AP’s Tom Kent: The time has arrived for robotics journalism ethical checklist

New York – Mentioning the subject of robotics to journalists will produce anything from cries of ethical outrage to curiosity about possible benefits. The latter prospect is still undecided; meanwhile, a checklist prepared specifically for robot journalism provides ethical clarifications.

The man behind the checklist is Tom Kent, Associated Press standards editor. His organization  has favorably experienced using robotics for writing financial articles. Since introducing the robotics platform Wordsmith from Automated Insights of Durham, NC, AP has produced 3,000 stories per quarter. This is a tenfold increase over what AP reporters and editors created previously.

“News organizations are experimenting increasingly with robot journalism,” Kent said in a recent article posted by Reynolds Journalism Institute. Computer programs are being used “to transform data into news stories, or news stories into multimedia presentations.”

Checklist poses ten questions

Kent welcomes input for his initial ethical checklist draft, which proposes ten questions for editors to consider when addressing necessary issues of accuracy, quality and transparency:

  1. How accurate is the underlying data?
  2. Do you have rights to the data?
  3. Does the automation use the same phrasing for every story?
  4. Will you disclose what you’re doing?
  5. Does the style of the automated reports match your style?
  6. Can you defend how the story was “written?”
  7. Who’s watching the machine?
  8. Are you considering automation that creates multimedia presentations?
  9. Are you using software that reduces long articles to bullet points?
  10. Are you ready for the next frontier?

“The best protection when you move further into robot news writing,” advises Kent, “is a constant focus on testing, and on making sure editors understand how the software really works. Plus a recognition that many things are still best done by humans.”

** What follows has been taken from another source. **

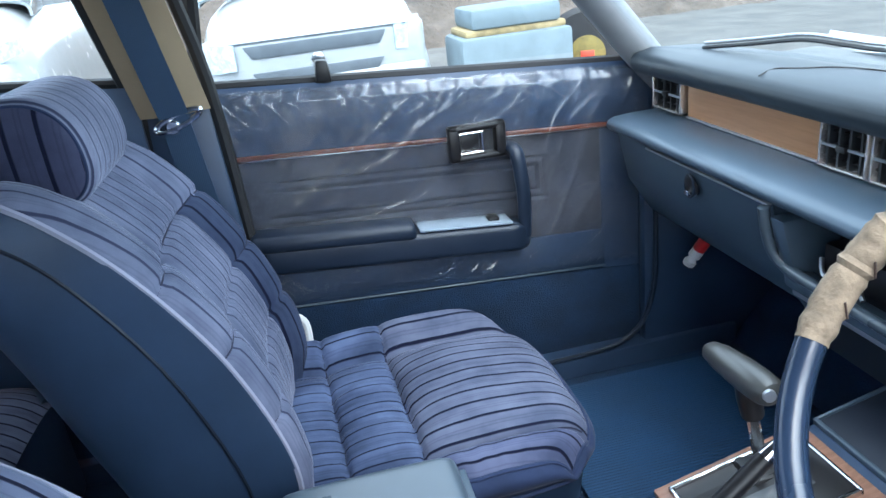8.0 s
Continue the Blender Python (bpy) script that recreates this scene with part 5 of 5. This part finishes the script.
part("emblem", lathe([(0.0185, 0.0185), (0.0185, 0.0225), (0.016, 0.0232)], HM @ Matrix.Translation((-0.004, 0.002, 0.0)) @ Matrix.Diagonal((0.72, 1.15, 1, 1)), 28), BLACK, cap, "dark oval emblem plate")
part("emblem_bar", join(box(-0.012, 0.004, 0.000, 0.005, 0.0230, 0.0246, 0.0008, m=HM), box(-0.007, -0.002, -0.010, 0.013, 0.0230, 0.0244, 0.0008, m=HM)), CHROME, cap)

# ---- column shroud with key ----
KEY = Vector((0.332, 0.653, 0.722))
KN = Vector((0.6, -0.65, 0.4)).normalized()
KM = facing(KEY, KN)
column = thing("steering_column", KEY + Vector((0, 0.05, -0.05)), "blue steering column shroud with stalk and ignition lock", "steering column")
shroud = [(-0.108, 0.016), (-0.088, 0.088), (-0.082, 0.116), (-0.045, 0.120), (-0.005, 0.100), (0.026, 0.074), (0.044, 0.040), (0.042, -0.006), (0.028, -0.022), (-0.020, -0.022)]
body = part("shroud", prism(shroud, 2, -0.135, -0.004, 0.012, 4, m=KM), VINYL_BLUE, column, "blue plastic shroud")
part("stalk_slot", prism([(-0.086, 0.055), (-0.076, 0.080), (-0.030, 0.064), (-0.027, 0.048), (-0.050, 0.034), (-0.078, 0.045)], 2, -0.02, -0.0025, 0.002, m=KM), BLACK, body, "dark stalk slot")
part("slot_lip", tube([KM @ Vector((x, y, -0.003)) for x, y in ((-0.088, 0.055), (-0.077, 0.082), (-0.029, 0.066), (-0.025, 0.048), (-0.050, 0.032), (-0.079, 0.043))], 0.0018, 6, True), VINYL_BLUE, body)
for x, y, w in ((-0.052, 0.068, 0.003), (-0.046, 0.061, 0.005), (-0.037, 0.060, 0.0025), (-0.044, 0.054, 0.004), (-0.035, 0.053, 0.002)):
    part("symbol", box(x - w, x + w, y - 0.0011, y + 0.0011, -0.003, -0.0018, 0.0003, 1, m=KM), WHITE, body, "small white symbol")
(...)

Equally promising, ENU has found, is exploring the time saving-potential robotics offers, especially for handling usually heavy loads of departmental content such as product or personnel announcements. But such programs are not created overnight. Ethics News Updates recently queried Kent about possible complications.


 

ENU: How is data translated into articles? Apparently a publisher must first structure data so that it can be accepted by a software program.

Kent: Yes, a spreadsheet must be designed that a computer can read. For example, for financial announcements, a spreadsheet could include individual columns for profit, revenue, dividend per share and so forth.

ENU: How long did it take to finalize the structure for The Associated Press?

Kent: It took close to a year to fine tune the information. That includes input on preferred AP style.

ENU: An editorial category that occupies substantial space in many B2B magazines is new product announcements. What would a publisher of, say, product-oriented tabloids, need to provide during a robotics structuring phase?

Kent: The publisher would have to create a “structured work form” that provides data for each product that could be translated onto a spreadsheet. At Associated Press, we have a relationship with a service that puts data into a final form for processing by the vendor.


 

Greater efficiency realized

AP has achieved numerous quantitative benefits via robotics, according to a case history provided by Automated Insights. The document quotes AP Assistant Business Editor Philana Patterson as follows:

  • Better for reporters. “Internally, the reaction has been positive from staff, largely because automation has freed up valuable reporting time and reduced the amount of data-processing type work they had been doing.”
  • Fewer errors. “Once you set up automation, and go through a rigorous testing process, you reduce the prospect of errors. In fact, we have far fewer errors than we did when we were writing earnings reports manually.”
  • Greater efficiency. “We estimate the automation of earnings reports has freed up about 20 percent of the time that we had spread throughout the staff in producing earnings reports each quarter.”